The other day, I got a post from my Co-Workers Tim called "10 Things I Learned From Mitch Hedberg," which was the following:
10. Smokey is a lot more intense in person.
9. To hell with purple people.
8. If you are flammable and have legs, you are never blocking a fire exit.
7. Escalators can only become stairs
6. You can order a club sandwich and not be a member.
5. If the number 13 is bad, so should the letter B.
4. Beavers have some kickass houses.
3. Banana bread pastrami cottage cheese sandwiches will severely ruin your reputation.
2. There's more to homemade Sprite than just lemon and lime.
1. Ducks eat for free at Subway.
Funny, and true.
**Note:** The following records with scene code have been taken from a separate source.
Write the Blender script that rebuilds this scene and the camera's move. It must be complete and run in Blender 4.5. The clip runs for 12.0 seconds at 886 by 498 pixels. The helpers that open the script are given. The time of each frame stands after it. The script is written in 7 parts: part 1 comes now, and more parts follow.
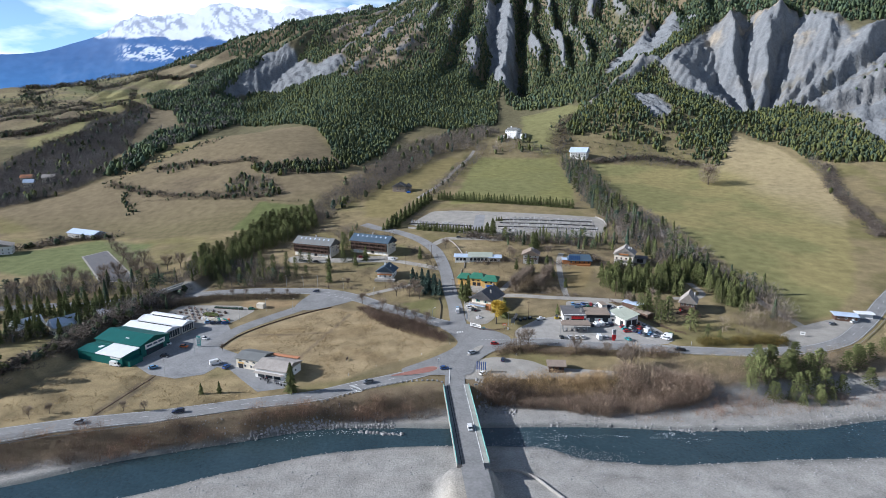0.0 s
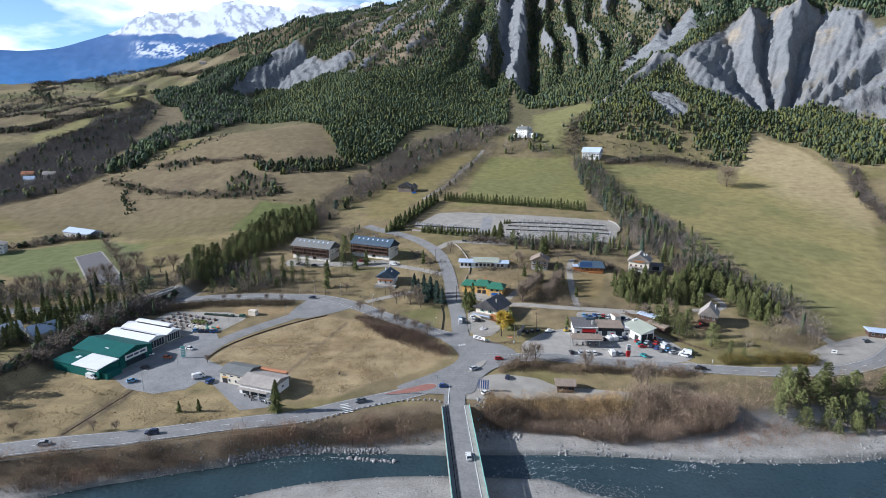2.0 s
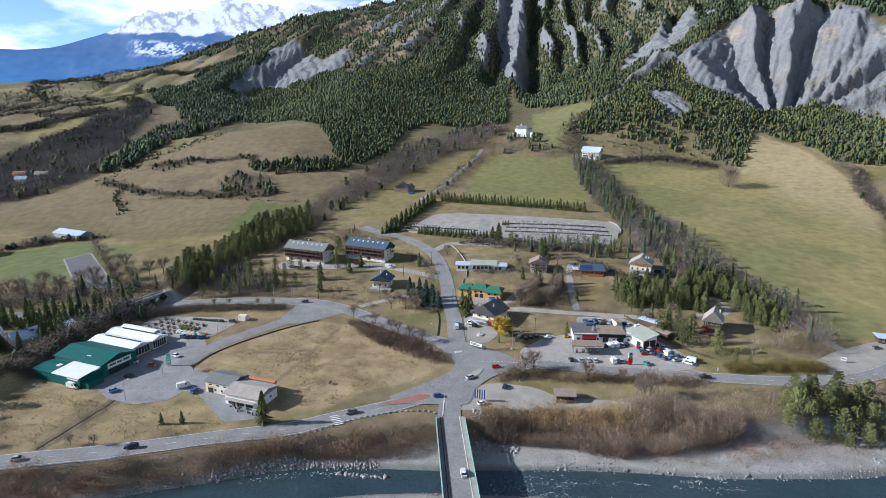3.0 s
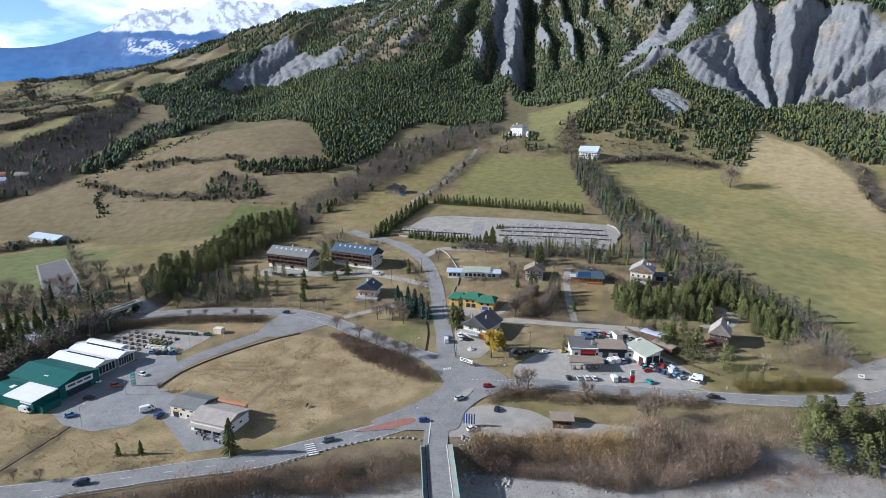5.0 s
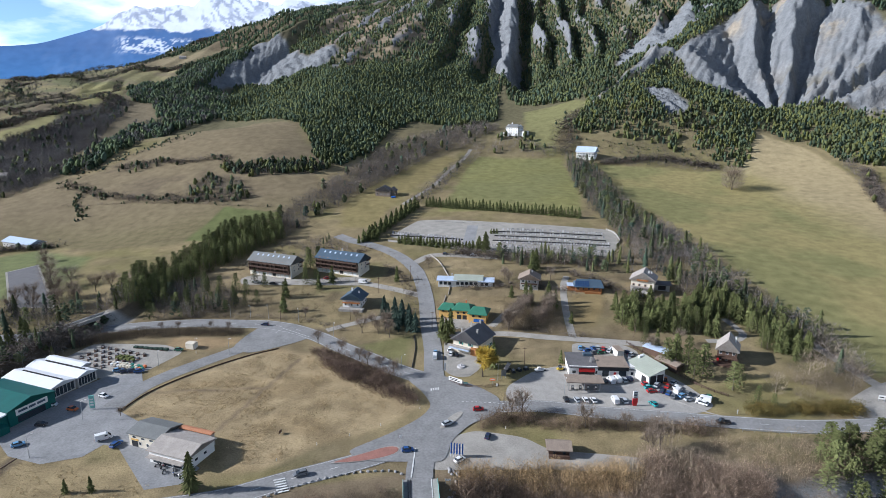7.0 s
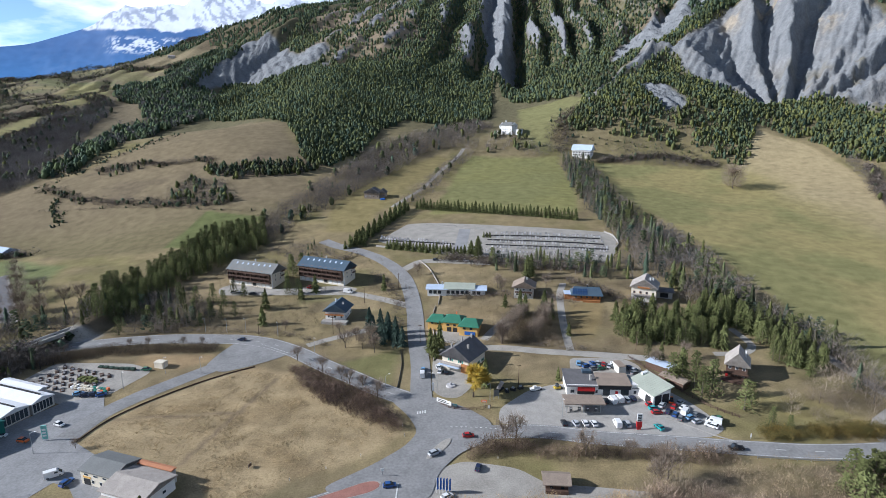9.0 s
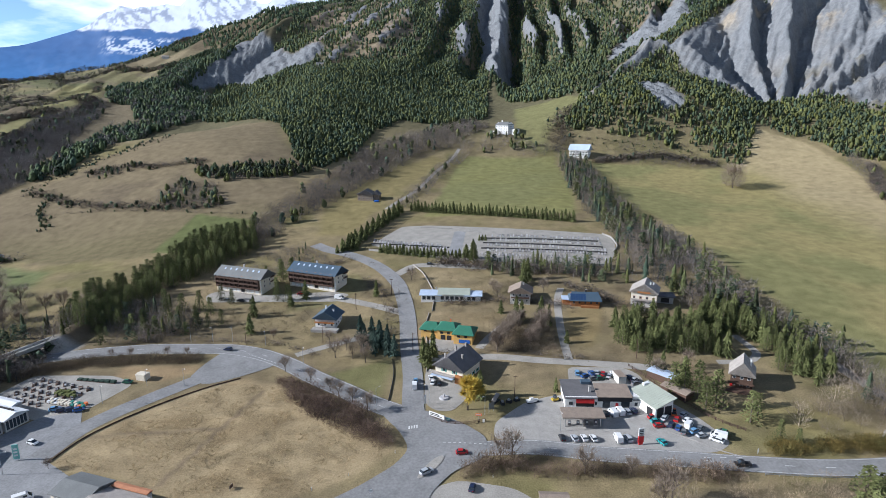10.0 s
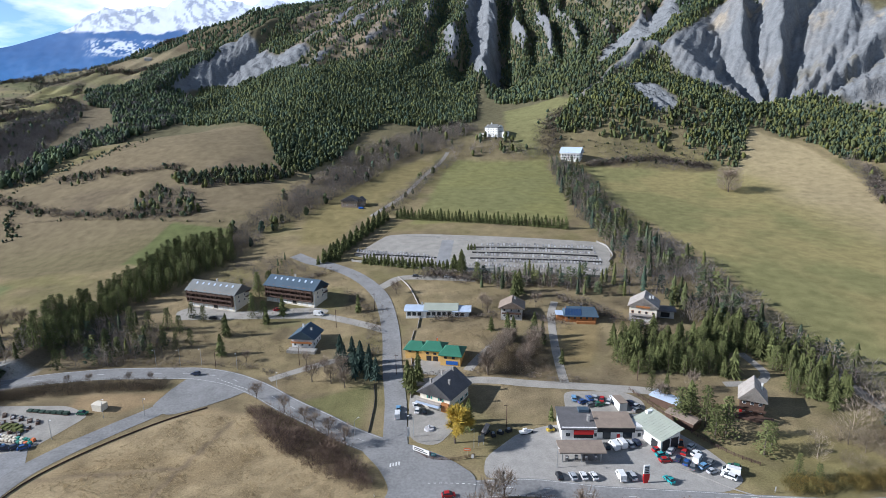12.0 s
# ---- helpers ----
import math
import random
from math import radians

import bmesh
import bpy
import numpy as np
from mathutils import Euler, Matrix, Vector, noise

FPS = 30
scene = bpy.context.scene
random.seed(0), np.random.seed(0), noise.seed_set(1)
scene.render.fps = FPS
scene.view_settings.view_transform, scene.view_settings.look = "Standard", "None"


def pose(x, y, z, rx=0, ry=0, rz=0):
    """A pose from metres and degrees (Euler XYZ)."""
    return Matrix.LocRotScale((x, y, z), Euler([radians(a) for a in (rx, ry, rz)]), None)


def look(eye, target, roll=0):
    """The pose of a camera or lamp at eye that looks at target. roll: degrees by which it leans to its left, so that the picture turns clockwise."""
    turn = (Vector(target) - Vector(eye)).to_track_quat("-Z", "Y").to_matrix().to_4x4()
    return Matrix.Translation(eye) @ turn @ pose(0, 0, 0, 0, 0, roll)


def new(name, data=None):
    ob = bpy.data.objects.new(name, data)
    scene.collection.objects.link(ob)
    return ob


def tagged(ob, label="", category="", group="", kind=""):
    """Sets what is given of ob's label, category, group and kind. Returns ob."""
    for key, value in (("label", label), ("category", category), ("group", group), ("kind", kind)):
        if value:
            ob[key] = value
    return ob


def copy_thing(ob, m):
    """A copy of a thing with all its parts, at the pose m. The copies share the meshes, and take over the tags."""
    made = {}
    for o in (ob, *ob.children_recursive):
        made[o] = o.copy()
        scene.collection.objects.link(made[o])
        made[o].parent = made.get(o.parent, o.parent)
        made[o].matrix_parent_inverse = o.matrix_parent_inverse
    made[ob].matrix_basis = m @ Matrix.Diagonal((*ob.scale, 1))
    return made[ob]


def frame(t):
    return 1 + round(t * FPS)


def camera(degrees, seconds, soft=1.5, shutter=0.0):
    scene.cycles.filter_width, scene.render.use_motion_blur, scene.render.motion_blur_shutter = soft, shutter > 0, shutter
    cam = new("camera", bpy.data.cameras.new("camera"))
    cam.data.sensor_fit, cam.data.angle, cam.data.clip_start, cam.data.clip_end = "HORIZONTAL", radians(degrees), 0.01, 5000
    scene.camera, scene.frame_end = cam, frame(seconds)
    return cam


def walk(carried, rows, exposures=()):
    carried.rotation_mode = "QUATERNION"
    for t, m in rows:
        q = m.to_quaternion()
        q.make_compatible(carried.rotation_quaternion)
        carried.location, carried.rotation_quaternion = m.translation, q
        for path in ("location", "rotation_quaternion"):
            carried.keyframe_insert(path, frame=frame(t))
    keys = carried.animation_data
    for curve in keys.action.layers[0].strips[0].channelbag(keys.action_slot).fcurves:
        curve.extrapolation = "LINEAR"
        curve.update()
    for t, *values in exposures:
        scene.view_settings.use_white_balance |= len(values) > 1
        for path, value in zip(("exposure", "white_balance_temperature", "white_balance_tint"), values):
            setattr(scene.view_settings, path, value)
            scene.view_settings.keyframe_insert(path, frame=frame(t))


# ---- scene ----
cam = camera(74.0, 12.0, soft=0.5)
PATH = [  # seconds, x, y, z, turns about x, y and z
    (0, 0, 0, 111, 77, -0, 0),
    (0.5, 1.26, 5.02, 110.83, 76.97, -0.1, 0.67),
    (1, 2.37, 10.09, 110.64, 76.93, -0.15, 0.98),
    (1.5, 3.34, 15.25, 110.44, 76.9, -0.24, 1.13),
    (2, 4.16, 20.36, 110.23, 76.87, -0.31, 1.14),
    (2.5, 5.04, 25.29, 110.09, 76.83, -0.33, 1.13),
    (3, 5.9, 30.18, 110.04, 76.79, -0.32, 1.1),
    (5, 9.66, 49.83, 110.15, 76.65, -0.26, 0.82),
    (5.5, 10.47, 54.65, 110.18, 76.66, -0.31, 0.74),
    (6, 11.23, 59.5, 110.11, 76.65, -0.36, 0.65),
    (6.5, 12.04, 64.43, 110.1, 76.64, -0.37, 0.56),
    (7, 13, 69.35, 110.13, 76.58, -0.34, 0.48),
    (9, 16.68, 88.6, 110.32, 76.4, 0.11, 0.01),
    (9.5, 17.75, 93.54, 110.44, 76.38, 0.23, -0.13),
    (10, 18.79, 98.41, 110.61, 76.35, 0.36, -0.27),
    (10.5, 19.63, 103.35, 110.66, 76.37, 0.43, -0.44),
    (11, 20.23, 108.35, 110.84, 76.39, 0.51, -0.63),
    (11.5, 20.74, 113.29, 111.03, 76.42, 0.47, -0.8),
    (12, 21.2, 118.11, 111.21, 76.5, 0.54, -1.25),
]
walk(cam, [(t, pose(x, y, z, rx, ry, rz)) for t, x, y, z, rx, ry, rz in PATH],
     exposures=[(0.0, 0.48, 5660, 12), (12.0, 0.48, 5660, 12)])

# ---- sky and sun: a clear early spring afternoon, the sun low on the west side, slightly behind ----
SUN_UP, SUN_FROM = 26.5, 267.0   # degrees above the horizon; compass bearing (y is north)
world = bpy.data.worlds.new("sky")
scene.world = world
world.use_nodes = True
wn, wl = world.node_tree.nodes, world.node_tree.links
sky = wn.new("ShaderNodeTexSky")
sky.sky_type, sky.sun_disc = "NISHITA", False
sky.sun_elevation, sky.sun_rotation = radians(SUN_UP), radians(SUN_FROM)
sky.air_density, sky.dust_density, sky.ozone_density, sky.altitude = 1.2, 0.3, 2.0, 1100
coords = wn.new("ShaderNodeTexCoord")
stretch = wn.new("ShaderNodeMapping")
stretch.inputs["Scale"].default_value = (1.0, 1.0, 3.2)
stretch.inputs["Location"].default_value = (0.35, 0.1, 0.0)
puffs = wn.new("ShaderNodeTexNoise")
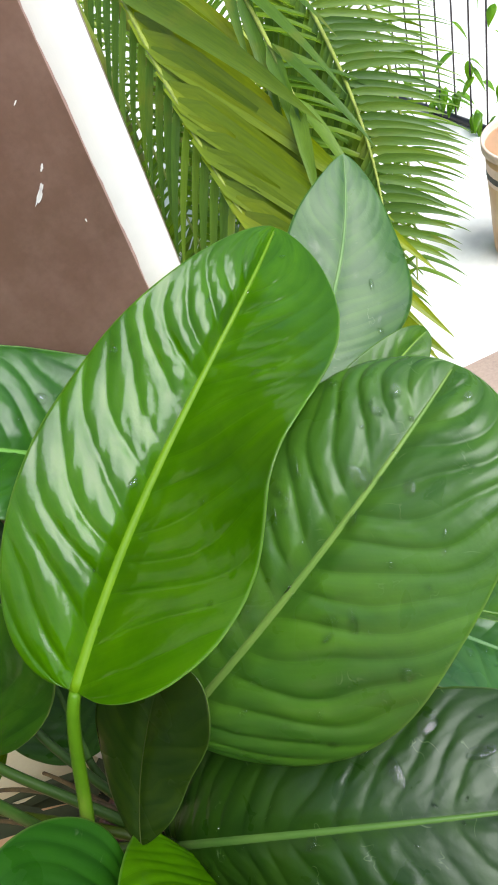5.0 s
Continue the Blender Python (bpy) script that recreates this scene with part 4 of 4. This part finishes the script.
# dry brown sheaths round the crown
SHEATH = plain("dry_brown_sheath", (0.085, 0.06, 0.025), 0.8, grain=220, vary=0.4, coarse=40)
for k in range(9):
    ang = k * 2.4
    x, y = 0.018 + 0.024 * math.cos(ang), 0.285 + 0.024 * math.sin(ang)
    top = 0.39 + 0.008 * (k * 5 % 7)
    path = bezier([(x, y, 0.25), (x, y, 0.34), (x + 0.012 * math.cos(ang), y + 0.012 * math.sin(ang), top - 0.04), (x + 0.022 * math.cos(ang + 0.5), y + 0.022 * math.sin(ang + 0.5), top)], np.linspace(0, 1, 14))
    v, f = tube(path, np.linspace(0.006, 0.0012, 14), 7)
    mesh_object("sheath", v, f, SHEATH, plant, label="dry brown fibrous sheath" if k == 0 else "")

# thin dry stalks drooping from the crown over the rim of the pot
for k, (dx, dy, high, low) in enumerate(((0.10, 0.20, 0.40, 0.33), (0.06, 0.24, 0.37, 0.29), (0.15, 0.17, 0.36, 0.30), (0.02, 0.22, 0.39, 0.34), (0.13, 0.25, 0.34, 0.24), (-0.03, 0.20, 0.36, 0.31), (0.19, 0.13, 0.38, 0.33))):
    x, y = 0.02 + 0.02 * math.cos(k * 1.9), 0.29 + 0.02 * math.sin(k * 1.9)
    path = bezier([(x, y, 0.25), (x + 0.1 * dx, y + 0.1 * dy, high), (x + 0.6 * dx, y + 0.55 * dy, high + 0.02), (x + dx, y + dy, low)], np.linspace(0, 1, 20))
    v, f = tube(path, np.linspace(0.0034, 0.0018, 20), 7)
    mesh_object("stalk", v, f, SHEATH, plant, label="thin dry drooping stalk")

# ---- floor tiles, last ----
def tiles(parent, mat, a0, b0, na, nb, size):
    bm = bmesh.new()
    box(bm, (-size / 2 + 0.002, -size / 2 + 0.002, -0.008), (size / 2 - 0.002, size / 2 - 0.002, 0), bevel=0.0015)
    first = part("tile", bm, mat, parent)
    data = first.data
    for i in range(na):
        for j in range(nb):
            ob = first if i == j == 0 else new("tile", data)
            ob.parent = parent
            x, y = at(a0 + size * (i + 0.5), b0 + size * (j + 0.5))
            ob.location, ob.rotation_euler = (x, y, 0), (0, 0, ANGLE + (i * 7 + j * 3) % 4 * math.pi / 2)


tiles(floor, TILE_OUT, -2.355, -1.34, 8, 9, 0.3)
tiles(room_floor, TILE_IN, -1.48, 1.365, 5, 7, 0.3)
This got me thinking...I can do this list with Jim Gaffigan too!
10. Manatees have the same physique as a retired football player.
9. The sentiment of Indiana is "We're gonna move!"
8. Elton John is a good mommy.
7. If a white guy gets angry, people call him a dick.
6. If you meet someone's Mom, don't hug them and say "Oh yeahhh..." and if their Dad's short, don't try to pick him up.
5. Pale people can shoot lasers out of their nipples.
4. And it's possible to get paler.
3. People seem to comment on everything you say in a low whisper.
2. You can have a Hot Pocket for Breakfast, a Hot Pocket for Lunch, and be dead by dinner.
1. Putting bacon bits in a salad only creates a game of "Find the Bacon in The Lettuce."
3 comments:
Very funny :D Though I must take issue with the Hedburg one, no list would be complete without: If a shirt is dry clean only, that means it's dirty.
Fruit - good, cake - great, fruitcake - nasty crap.
I had a list on things I learned from the game Fatal Frame, the least of which were:
--Folklorists will always die in the most horrible ways
--Its ok to read other peoples' diaries
--Even helpful ghosts can hurt you
Oh, and wear comfortable running shoes. yeah.